_PROBLEM TO WORK ON_
Print the entries verbatim, leaving out the images they contain.
— begin —
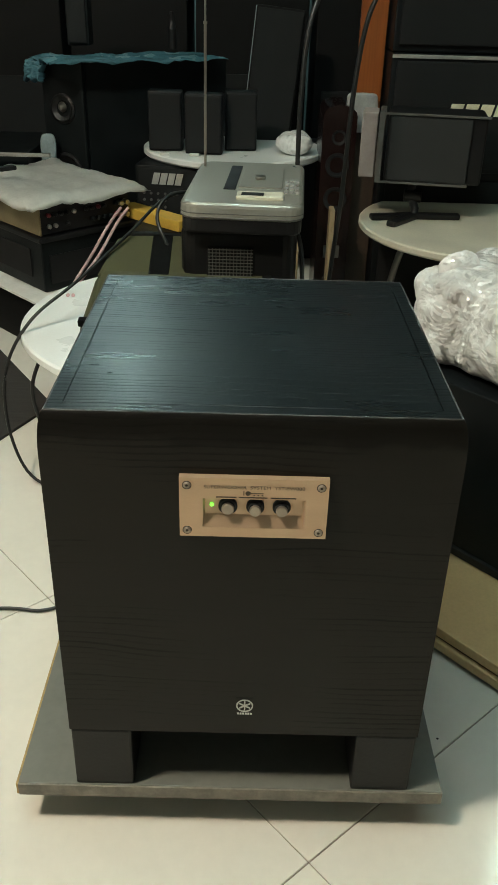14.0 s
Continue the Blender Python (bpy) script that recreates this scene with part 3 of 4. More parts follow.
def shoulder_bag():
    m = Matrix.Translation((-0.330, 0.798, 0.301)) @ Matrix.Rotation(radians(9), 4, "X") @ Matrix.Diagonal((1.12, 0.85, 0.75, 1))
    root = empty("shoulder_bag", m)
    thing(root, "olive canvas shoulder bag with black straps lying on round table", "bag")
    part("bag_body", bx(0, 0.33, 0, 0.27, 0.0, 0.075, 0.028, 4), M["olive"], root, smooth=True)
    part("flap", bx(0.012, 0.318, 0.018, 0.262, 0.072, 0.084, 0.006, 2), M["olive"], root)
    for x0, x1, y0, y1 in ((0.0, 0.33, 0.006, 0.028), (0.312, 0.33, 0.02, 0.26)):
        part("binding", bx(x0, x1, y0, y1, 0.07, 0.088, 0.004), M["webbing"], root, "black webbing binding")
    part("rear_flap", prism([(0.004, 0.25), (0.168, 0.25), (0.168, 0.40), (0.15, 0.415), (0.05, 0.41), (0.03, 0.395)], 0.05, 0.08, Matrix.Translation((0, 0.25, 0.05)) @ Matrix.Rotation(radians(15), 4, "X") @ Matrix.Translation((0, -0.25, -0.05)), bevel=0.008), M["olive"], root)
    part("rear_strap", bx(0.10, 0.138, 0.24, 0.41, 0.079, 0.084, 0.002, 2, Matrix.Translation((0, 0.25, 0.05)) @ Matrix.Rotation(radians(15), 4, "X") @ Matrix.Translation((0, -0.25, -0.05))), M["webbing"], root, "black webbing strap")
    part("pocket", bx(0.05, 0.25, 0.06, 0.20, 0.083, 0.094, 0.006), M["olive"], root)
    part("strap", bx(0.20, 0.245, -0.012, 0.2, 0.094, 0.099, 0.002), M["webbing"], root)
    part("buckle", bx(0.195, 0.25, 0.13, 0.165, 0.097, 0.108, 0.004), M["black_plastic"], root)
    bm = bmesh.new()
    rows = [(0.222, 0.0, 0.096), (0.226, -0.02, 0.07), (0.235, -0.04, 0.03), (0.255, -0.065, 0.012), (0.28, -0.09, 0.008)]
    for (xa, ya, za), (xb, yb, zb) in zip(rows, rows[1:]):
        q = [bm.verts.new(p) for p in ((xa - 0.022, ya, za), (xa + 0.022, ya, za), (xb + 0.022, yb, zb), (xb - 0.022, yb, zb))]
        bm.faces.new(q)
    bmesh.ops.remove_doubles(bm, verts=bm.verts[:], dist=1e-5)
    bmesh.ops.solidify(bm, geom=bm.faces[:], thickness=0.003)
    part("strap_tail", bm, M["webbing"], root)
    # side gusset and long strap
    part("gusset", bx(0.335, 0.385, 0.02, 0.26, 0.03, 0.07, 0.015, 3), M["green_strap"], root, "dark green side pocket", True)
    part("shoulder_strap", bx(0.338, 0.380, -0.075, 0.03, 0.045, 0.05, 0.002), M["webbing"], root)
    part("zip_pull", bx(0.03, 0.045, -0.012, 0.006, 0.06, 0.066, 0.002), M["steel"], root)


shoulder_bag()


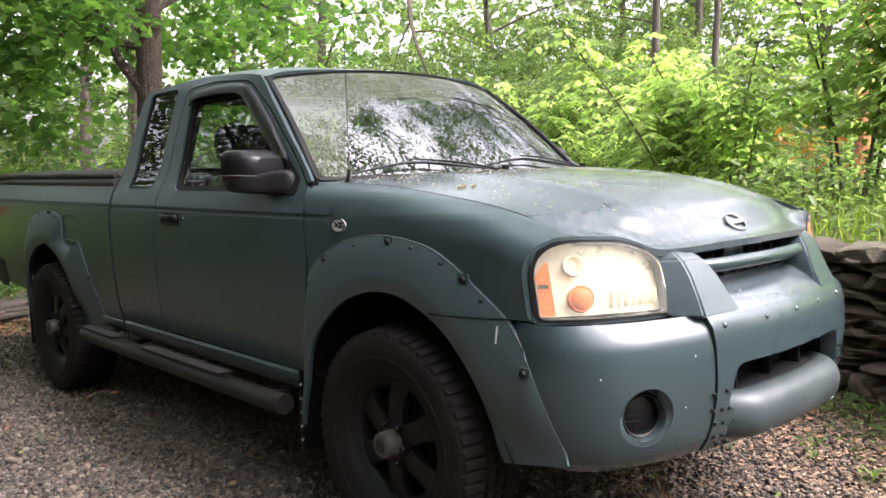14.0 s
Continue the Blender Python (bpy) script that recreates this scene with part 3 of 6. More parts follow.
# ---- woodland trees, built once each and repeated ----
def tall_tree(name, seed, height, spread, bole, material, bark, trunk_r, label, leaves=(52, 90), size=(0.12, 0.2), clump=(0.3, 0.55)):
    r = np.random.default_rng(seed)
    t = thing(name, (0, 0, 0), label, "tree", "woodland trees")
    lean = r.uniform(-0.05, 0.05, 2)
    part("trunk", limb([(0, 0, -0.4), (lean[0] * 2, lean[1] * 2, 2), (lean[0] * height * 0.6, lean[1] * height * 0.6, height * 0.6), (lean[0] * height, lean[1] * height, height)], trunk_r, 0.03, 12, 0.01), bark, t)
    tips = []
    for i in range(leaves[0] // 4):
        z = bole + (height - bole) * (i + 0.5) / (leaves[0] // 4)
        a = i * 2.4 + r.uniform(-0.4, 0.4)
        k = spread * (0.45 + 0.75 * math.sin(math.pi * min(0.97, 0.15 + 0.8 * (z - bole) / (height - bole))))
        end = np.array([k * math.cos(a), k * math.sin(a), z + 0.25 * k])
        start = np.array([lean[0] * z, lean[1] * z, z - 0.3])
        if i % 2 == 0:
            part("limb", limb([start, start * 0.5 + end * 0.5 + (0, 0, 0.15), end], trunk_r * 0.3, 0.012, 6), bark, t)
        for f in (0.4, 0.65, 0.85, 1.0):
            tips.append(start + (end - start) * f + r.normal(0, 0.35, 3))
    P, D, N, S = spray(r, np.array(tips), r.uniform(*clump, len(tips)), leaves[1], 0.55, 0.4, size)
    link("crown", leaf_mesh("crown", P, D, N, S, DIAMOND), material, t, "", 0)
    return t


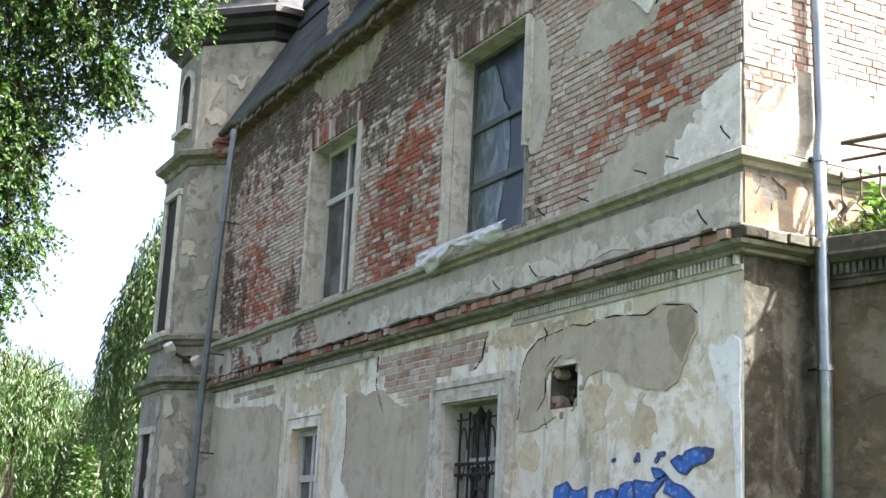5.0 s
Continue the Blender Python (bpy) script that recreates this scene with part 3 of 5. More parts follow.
— end —
_EXPECTED ANSWER_
14.0 s
Continue the Blender Python (bpy) script that recreates this scene with part 3 of 4. More parts follow.
def shoulder_bag():
    m = Matrix.Translation((-0.330, 0.798, 0.301)) @ Matrix.Rotation(radians(9), 4, "X") @ Matrix.Diagonal((1.12, 0.85, 0.75, 1))
    root = empty("shoulder_bag", m)
    thing(root, "olive canvas shoulder bag with black straps lying on round table", "bag")
    part("bag_body", bx(0, 0.33, 0, 0.27, 0.0, 0.075, 0.028, 4), M["olive"], root, smooth=True)
    part("flap", bx(0.012, 0.318, 0.018, 0.262, 0.072, 0.084, 0.006, 2), M["olive"], root)
    for x0, x1, y0, y1 in ((0.0, 0.33, 0.006, 0.028), (0.312, 0.33, 0.02, 0.26)):
        part("binding", bx(x0, x1, y0, y1, 0.07, 0.088, 0.004), M["webbing"], root, "black webbing binding")
    part("rear_flap", prism([(0.004, 0.25), (0.168, 0.25), (0.168, 0.40), (0.15, 0.415), (0.05, 0.41), (0.03, 0.395)], 0.05, 0.08, Matrix.Translation((0, 0.25, 0.05)) @ Matrix.Rotation(radians(15), 4, "X") @ Matrix.Translation((0, -0.25, -0.05)), bevel=0.008), M["olive"], root)
    part("rear_strap", bx(0.10, 0.138, 0.24, 0.41, 0.079, 0.084, 0.002, 2, Matrix.Translation((0, 0.25, 0.05)) @ Matrix.Rotation(radians(15), 4, "X") @ Matrix.Translation((0, -0.25, -0.05))), M["webbing"], root, "black webbing strap")
    part("pocket", bx(0.05, 0.25, 0.06, 0.20, 0.083, 0.094, 0.006), M["olive"], root)
    part("strap", bx(0.20, 0.245, -0.012, 0.2, 0.094, 0.099, 0.002), M["webbing"], root)
    part("buckle", bx(0.195, 0.25, 0.13, 0.165, 0.097, 0.108, 0.004), M["black_plastic"], root)
    bm = bmesh.new()
    rows = [(0.222, 0.0, 0.096), (0.226, -0.02, 0.07), (0.235, -0.04, 0.03), (0.255, -0.065, 0.012), (0.28, -0.09, 0.008)]
    for (xa, ya, za), (xb, yb, zb) in zip(rows, rows[1:]):
        q = [bm.verts.new(p) for p in ((xa - 0.022, ya, za), (xa + 0.022, ya, za), (xb + 0.022, yb, zb), (xb - 0.022, yb, zb))]
        bm.faces.new(q)
    bmesh.ops.remove_doubles(bm, verts=bm.verts[:], dist=1e-5)
    bmesh.ops.solidify(bm, geom=bm.faces[:], thickness=0.003)
    part("strap_tail", bm, M["webbing"], root)
    # side gusset and long strap
    part("gusset", bx(0.335, 0.385, 0.02, 0.26, 0.03, 0.07, 0.015, 3), M["green_strap"], root, "dark green side pocket", True)
    part("shoulder_strap", bx(0.338, 0.380, -0.075, 0.03, 0.045, 0.05, 0.002), M["webbing"], root)
    part("zip_pull", bx(0.03, 0.045, -0.012, 0.006, 0.06, 0.066, 0.002), M["steel"], root)


shoulder_bag()


14.0 s
Continue the Blender Python (bpy) script that recreates this scene with part 3 of 6. More parts follow.
# ---- woodland trees, built once each and repeated ----
def tall_tree(name, seed, height, spread, bole, material, bark, trunk_r, label, leaves=(52, 90), size=(0.12, 0.2), clump=(0.3, 0.55)):
    r = np.random.default_rng(seed)
    t = thing(name, (0, 0, 0), label, "tree", "woodland trees")
    lean = r.uniform(-0.05, 0.05, 2)
    part("trunk", limb([(0, 0, -0.4), (lean[0] * 2, lean[1] * 2, 2), (lean[0] * height * 0.6, lean[1] * height * 0.6, height * 0.6), (lean[0] * height, lean[1] * height, height)], trunk_r, 0.03, 12, 0.01), bark, t)
    tips = []
    for i in range(leaves[0] // 4):
        z = bole + (height - bole) * (i + 0.5) / (leaves[0] // 4)
        a = i * 2.4 + r.uniform(-0.4, 0.4)
        k = spread * (0.45 + 0.75 * math.sin(math.pi * min(0.97, 0.15 + 0.8 * (z - bole) / (height - bole))))
        end = np.array([k * math.cos(a), k * math.sin(a), z + 0.25 * k])
        start = np.array([lean[0] * z, lean[1] * z, z - 0.3])
        if i % 2 == 0:
            part("limb", limb([start, start * 0.5 + end * 0.5 + (0, 0, 0.15), end], trunk_r * 0.3, 0.012, 6), bark, t)
        for f in (0.4, 0.65, 0.85, 1.0):
            tips.append(start + (end - start) * f + r.normal(0, 0.35, 3))
    P, D, N, S = spray(r, np.array(tips), r.uniform(*clump, len(tips)), leaves[1], 0.55, 0.4, size)
    link("crown", leaf_mesh("crown", P, D, N, S, DIAMOND), material, t, "", 0)
    return t


5.0 s
Continue the Blender Python (bpy) script that recreates this scene with part 3 of 5. More parts follow.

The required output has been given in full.